_Requirements_
Write out the material exactly. Do not include the pictures.

_Data section_

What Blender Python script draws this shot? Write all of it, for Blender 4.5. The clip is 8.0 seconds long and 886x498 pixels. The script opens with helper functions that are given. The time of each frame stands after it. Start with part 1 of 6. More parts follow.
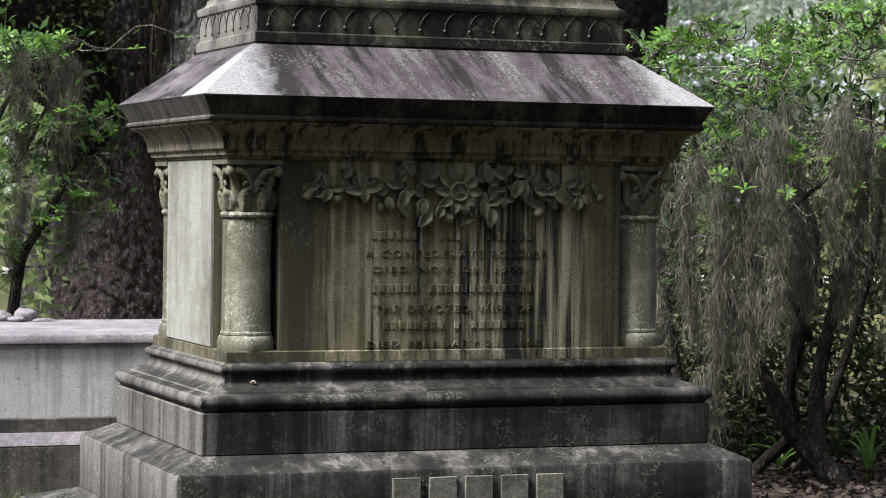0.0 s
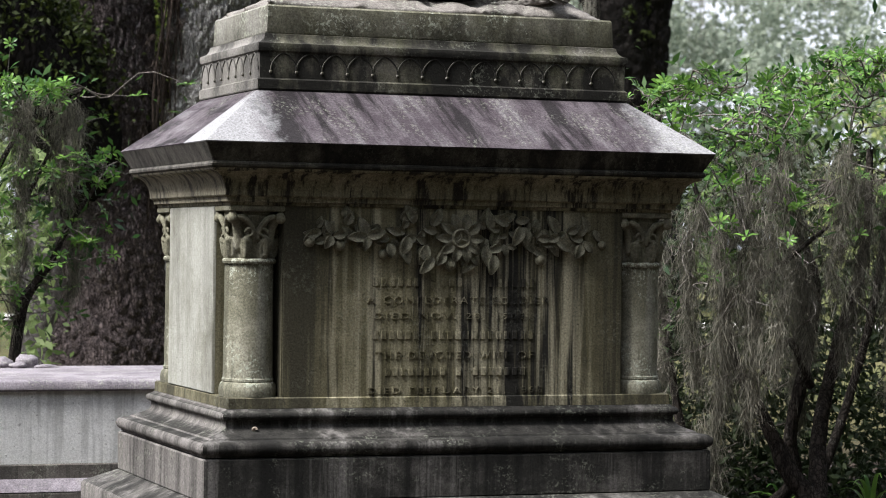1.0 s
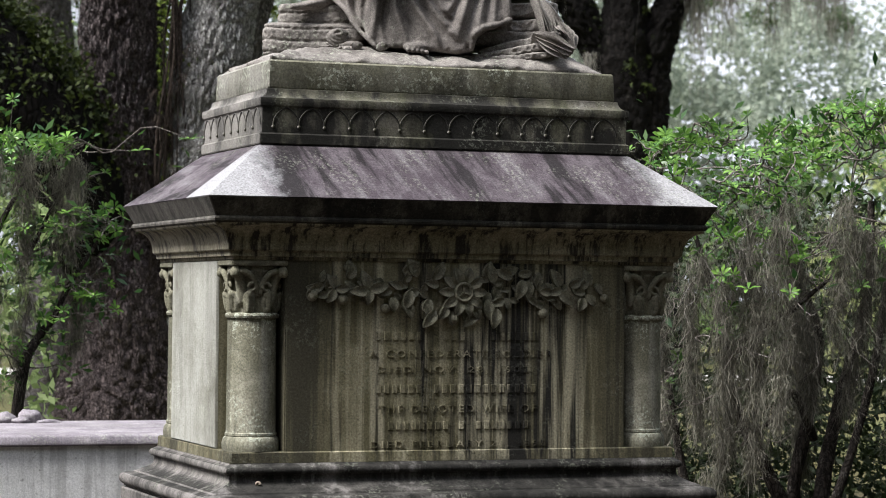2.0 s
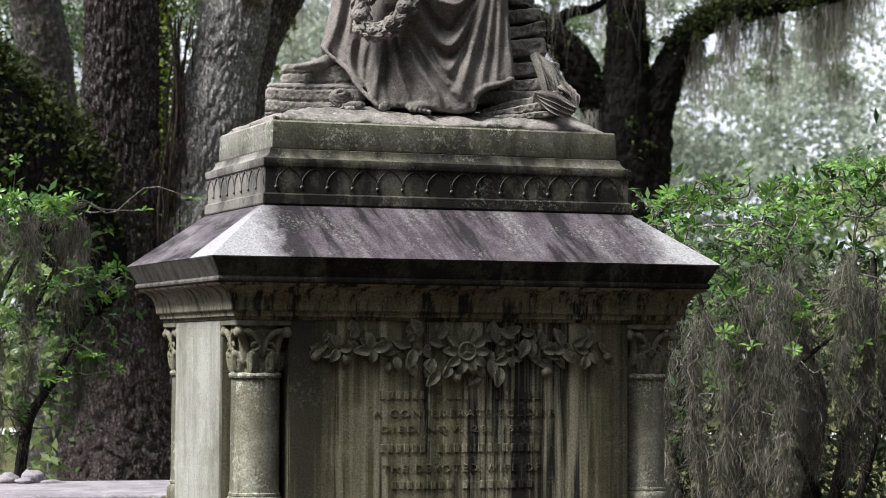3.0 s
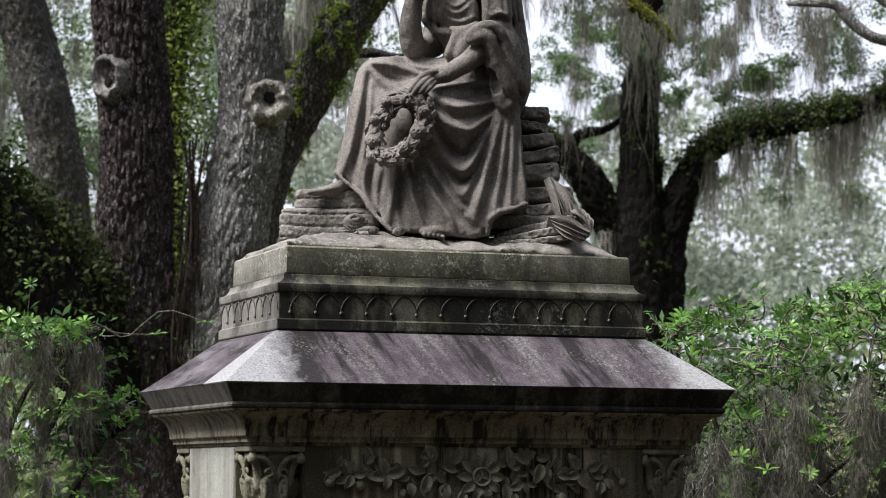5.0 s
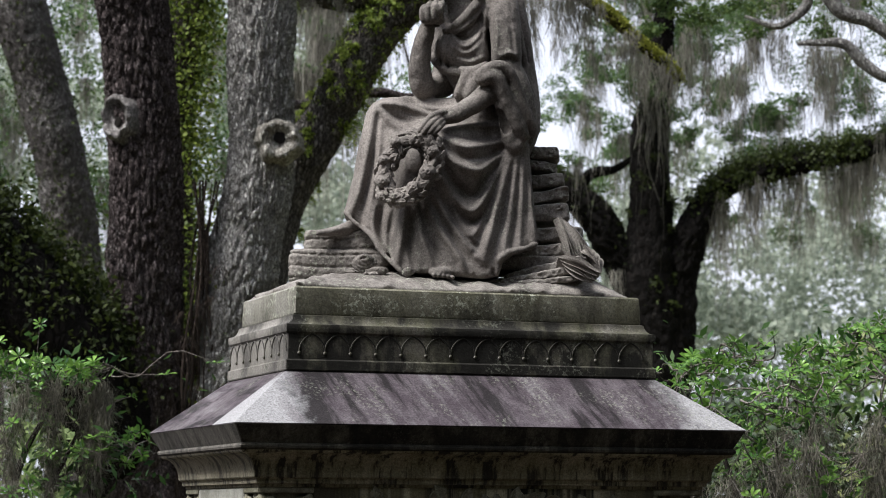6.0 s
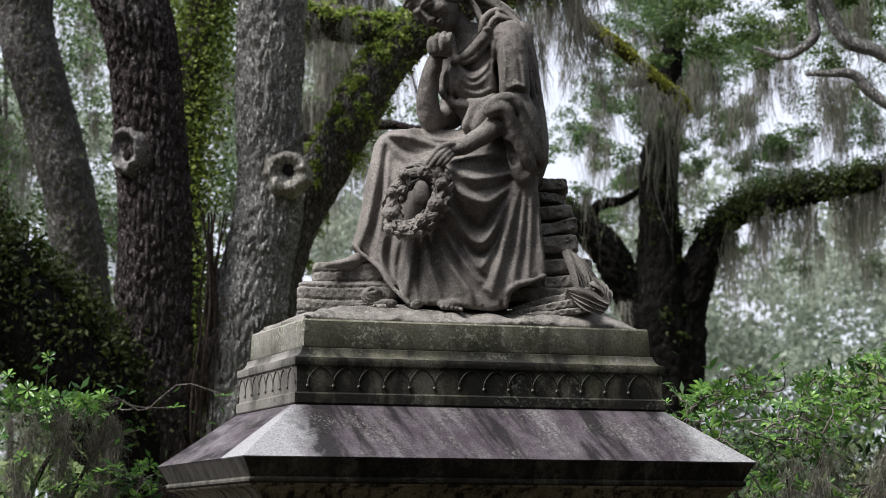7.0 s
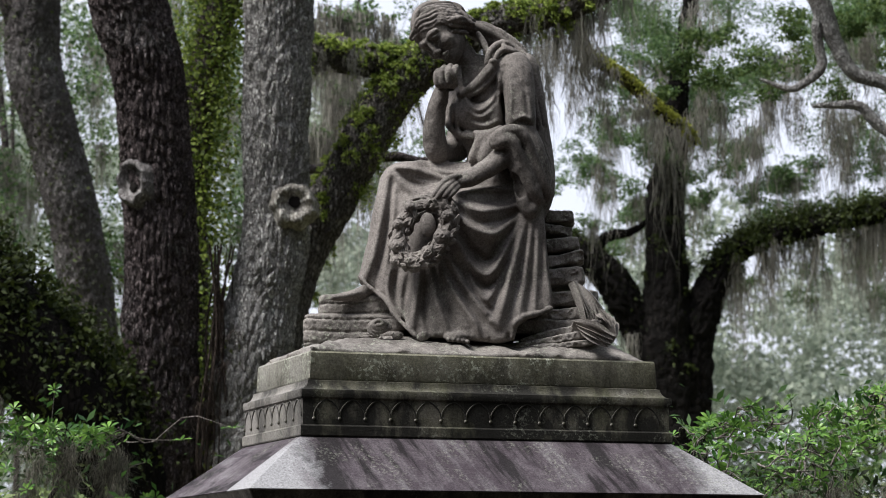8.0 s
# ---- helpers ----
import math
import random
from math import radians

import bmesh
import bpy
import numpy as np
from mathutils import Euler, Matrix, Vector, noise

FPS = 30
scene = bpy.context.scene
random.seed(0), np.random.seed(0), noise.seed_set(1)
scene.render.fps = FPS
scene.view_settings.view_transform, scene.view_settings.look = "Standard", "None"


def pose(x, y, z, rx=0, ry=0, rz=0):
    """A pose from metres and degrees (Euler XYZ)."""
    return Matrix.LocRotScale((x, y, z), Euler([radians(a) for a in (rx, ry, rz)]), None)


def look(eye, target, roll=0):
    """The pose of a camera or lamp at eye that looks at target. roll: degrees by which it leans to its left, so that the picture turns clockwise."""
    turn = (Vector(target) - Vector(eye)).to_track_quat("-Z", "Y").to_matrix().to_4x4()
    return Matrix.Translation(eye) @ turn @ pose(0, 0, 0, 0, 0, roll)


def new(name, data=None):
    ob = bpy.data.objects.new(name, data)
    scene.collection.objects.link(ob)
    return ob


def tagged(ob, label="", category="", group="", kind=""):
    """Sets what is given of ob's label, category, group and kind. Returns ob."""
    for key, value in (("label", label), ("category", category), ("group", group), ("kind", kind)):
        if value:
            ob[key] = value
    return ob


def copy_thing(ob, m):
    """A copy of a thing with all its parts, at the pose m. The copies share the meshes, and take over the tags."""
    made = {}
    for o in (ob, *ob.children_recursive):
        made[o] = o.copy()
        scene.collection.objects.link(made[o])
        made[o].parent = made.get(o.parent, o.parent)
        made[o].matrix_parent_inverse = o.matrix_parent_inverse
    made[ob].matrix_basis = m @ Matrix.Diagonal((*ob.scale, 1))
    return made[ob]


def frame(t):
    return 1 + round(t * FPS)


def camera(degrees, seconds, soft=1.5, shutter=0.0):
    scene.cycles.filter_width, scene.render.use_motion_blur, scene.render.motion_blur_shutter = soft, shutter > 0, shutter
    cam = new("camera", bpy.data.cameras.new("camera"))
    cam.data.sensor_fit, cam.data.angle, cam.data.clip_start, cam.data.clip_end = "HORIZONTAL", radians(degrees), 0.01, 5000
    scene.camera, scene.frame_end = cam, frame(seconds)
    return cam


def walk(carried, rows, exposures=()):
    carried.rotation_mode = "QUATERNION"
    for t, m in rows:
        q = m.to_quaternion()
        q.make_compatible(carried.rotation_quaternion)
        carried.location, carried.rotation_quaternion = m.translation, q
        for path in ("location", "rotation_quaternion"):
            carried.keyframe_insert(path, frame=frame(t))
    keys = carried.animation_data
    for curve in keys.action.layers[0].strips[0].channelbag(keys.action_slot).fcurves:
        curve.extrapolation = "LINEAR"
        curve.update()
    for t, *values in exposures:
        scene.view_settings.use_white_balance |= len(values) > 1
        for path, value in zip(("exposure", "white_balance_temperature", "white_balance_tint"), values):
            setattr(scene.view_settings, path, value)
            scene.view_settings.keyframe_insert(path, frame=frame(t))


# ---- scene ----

_Final result_
What Blender Python script draws this shot? Write all of it, for Blender 4.5. The clip is 8.0 seconds long and 886x498 pixels. The script opens with helper functions that are given. The time of each frame stands after it. Start with part 1 of 6. More parts follow.
0.0 s
1.0 s
2.0 s
3.0 s
5.0 s
6.0 s
7.0 s
8.0 s
# ---- helpers ----
import math
import random
from math import radians

import bmesh
import bpy
import numpy as np
from mathutils import Euler, Matrix, Vector, noise

FPS = 30
scene = bpy.context.scene
random.seed(0), np.random.seed(0), noise.seed_set(1)
scene.render.fps = FPS
scene.view_settings.view_transform, scene.view_settings.look = "Standard", "None"


def pose(x, y, z, rx=0, ry=0, rz=0):
    """A pose from metres and degrees (Euler XYZ)."""
    return Matrix.LocRotScale((x, y, z), Euler([radians(a) for a in (rx, ry, rz)]), None)


def look(eye, target, roll=0):
    """The pose of a camera or lamp at eye that looks at target. roll: degrees by which it leans to its left, so that the picture turns clockwise."""
    turn = (Vector(target) - Vector(eye)).to_track_quat("-Z", "Y").to_matrix().to_4x4()
    return Matrix.Translation(eye) @ turn @ pose(0, 0, 0, 0, 0, roll)


def new(name, data=None):
    ob = bpy.data.objects.new(name, data)
    scene.collection.objects.link(ob)
    return ob


def tagged(ob, label="", category="", group="", kind=""):
    """Sets what is given of ob's label, category, group and kind. Returns ob."""
    for key, value in (("label", label), ("category", category), ("group", group), ("kind", kind)):
        if value:
            ob[key] = value
    return ob


def copy_thing(ob, m):
    """A copy of a thing with all its parts, at the pose m. The copies share the meshes, and take over the tags."""
    made = {}
    for o in (ob, *ob.children_recursive):
        made[o] = o.copy()
        scene.collection.objects.link(made[o])
        made[o].parent = made.get(o.parent, o.parent)
        made[o].matrix_parent_inverse = o.matrix_parent_inverse
    made[ob].matrix_basis = m @ Matrix.Diagonal((*ob.scale, 1))
    return made[ob]


def frame(t):
    return 1 + round(t * FPS)


def camera(degrees, seconds, soft=1.5, shutter=0.0):
    scene.cycles.filter_width, scene.render.use_motion_blur, scene.render.motion_blur_shutter = soft, shutter > 0, shutter
    cam = new("camera", bpy.data.cameras.new("camera"))
    cam.data.sensor_fit, cam.data.angle, cam.data.clip_start, cam.data.clip_end = "HORIZONTAL", radians(degrees), 0.01, 5000
    scene.camera, scene.frame_end = cam, frame(seconds)
    return cam


def walk(carried, rows, exposures=()):
    carried.rotation_mode = "QUATERNION"
    for t, m in rows:
        q = m.to_quaternion()
        q.make_compatible(carried.rotation_quaternion)
        carried.location, carried.rotation_quaternion = m.translation, q
        for path in ("location", "rotation_quaternion"):
            carried.keyframe_insert(path, frame=frame(t))
    keys = carried.animation_data
    for curve in keys.action.layers[0].strips[0].channelbag(keys.action_slot).fcurves:
        curve.extrapolation = "LINEAR"
        curve.update()
    for t, *values in exposures:
        scene.view_settings.use_white_balance |= len(values) > 1
        for path, value in zip(("exposure", "white_balance_temperature", "white_balance_tint"), values):
            setattr(scene.view_settings, path, value)
            scene.view_settings.keyframe_insert(path, frame=frame(t))


# ---- scene ----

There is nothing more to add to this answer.